**Collected data**
╭──
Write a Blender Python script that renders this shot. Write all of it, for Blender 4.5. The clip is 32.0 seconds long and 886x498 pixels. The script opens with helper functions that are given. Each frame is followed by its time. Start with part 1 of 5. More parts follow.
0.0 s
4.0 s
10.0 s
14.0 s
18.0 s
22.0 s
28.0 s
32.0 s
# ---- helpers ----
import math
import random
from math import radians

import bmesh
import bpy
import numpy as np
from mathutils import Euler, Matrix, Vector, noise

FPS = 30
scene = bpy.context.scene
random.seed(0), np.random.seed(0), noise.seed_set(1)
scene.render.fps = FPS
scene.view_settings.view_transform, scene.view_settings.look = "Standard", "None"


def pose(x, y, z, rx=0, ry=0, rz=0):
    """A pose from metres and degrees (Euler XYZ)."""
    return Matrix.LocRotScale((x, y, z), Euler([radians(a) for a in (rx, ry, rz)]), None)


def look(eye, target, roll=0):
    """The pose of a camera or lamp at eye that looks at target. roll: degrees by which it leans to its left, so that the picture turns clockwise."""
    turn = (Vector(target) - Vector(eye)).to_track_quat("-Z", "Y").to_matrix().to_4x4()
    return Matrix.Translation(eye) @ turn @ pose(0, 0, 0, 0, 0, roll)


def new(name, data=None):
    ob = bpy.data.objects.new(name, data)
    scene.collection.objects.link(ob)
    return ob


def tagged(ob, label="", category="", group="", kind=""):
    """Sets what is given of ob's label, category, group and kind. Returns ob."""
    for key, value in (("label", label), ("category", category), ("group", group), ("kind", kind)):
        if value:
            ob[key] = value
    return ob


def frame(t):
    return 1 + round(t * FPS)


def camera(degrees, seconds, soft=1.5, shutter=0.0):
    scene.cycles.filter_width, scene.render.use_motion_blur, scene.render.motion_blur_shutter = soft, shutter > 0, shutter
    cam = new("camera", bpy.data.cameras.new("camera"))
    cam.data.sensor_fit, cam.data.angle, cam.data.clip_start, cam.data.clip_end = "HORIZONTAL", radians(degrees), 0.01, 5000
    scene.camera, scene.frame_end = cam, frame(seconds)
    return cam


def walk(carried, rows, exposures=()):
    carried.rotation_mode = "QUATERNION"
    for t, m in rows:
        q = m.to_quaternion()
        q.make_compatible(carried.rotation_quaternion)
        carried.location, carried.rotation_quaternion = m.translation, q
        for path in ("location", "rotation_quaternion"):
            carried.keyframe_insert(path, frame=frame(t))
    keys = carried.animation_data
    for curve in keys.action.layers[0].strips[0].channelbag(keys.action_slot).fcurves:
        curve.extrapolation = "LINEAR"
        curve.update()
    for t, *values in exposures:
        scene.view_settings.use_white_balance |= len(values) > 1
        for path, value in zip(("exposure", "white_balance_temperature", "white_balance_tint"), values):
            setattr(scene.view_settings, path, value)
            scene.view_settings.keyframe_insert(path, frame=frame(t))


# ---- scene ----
╰──
**Goal of the exercise**
Exactly the lines above from the one with "shutter > 0, shutter" to the one with "keys = carried.animation_data", both included, are to be quoted; leave the rest out.

**Exercise output**
    scene.cycles.filter_width, scene.render.use_motion_blur, scene.render.motion_blur_shutter = soft, shutter > 0, shutter
    cam = new("camera", bpy.data.cameras.new("camera"))
    cam.data.sensor_fit, cam.data.angle, cam.data.clip_start, cam.data.clip_end = "HORIZONTAL", radians(degrees), 0.01, 5000
    scene.camera, scene.frame_end = cam, frame(seconds)
    return cam


def walk(carried, rows, exposures=()):
    carried.rotation_mode = "QUATERNION"
    for t, m in rows:
        q = m.to_quaternion()
        q.make_compatible(carried.rotation_quaternion)
        carried.location, carried.rotation_quaternion = m.translation, q
        for path in ("location", "rotation_quaternion"):
            carried.keyframe_insert(path, frame=frame(t))
    keys = carried.animation_data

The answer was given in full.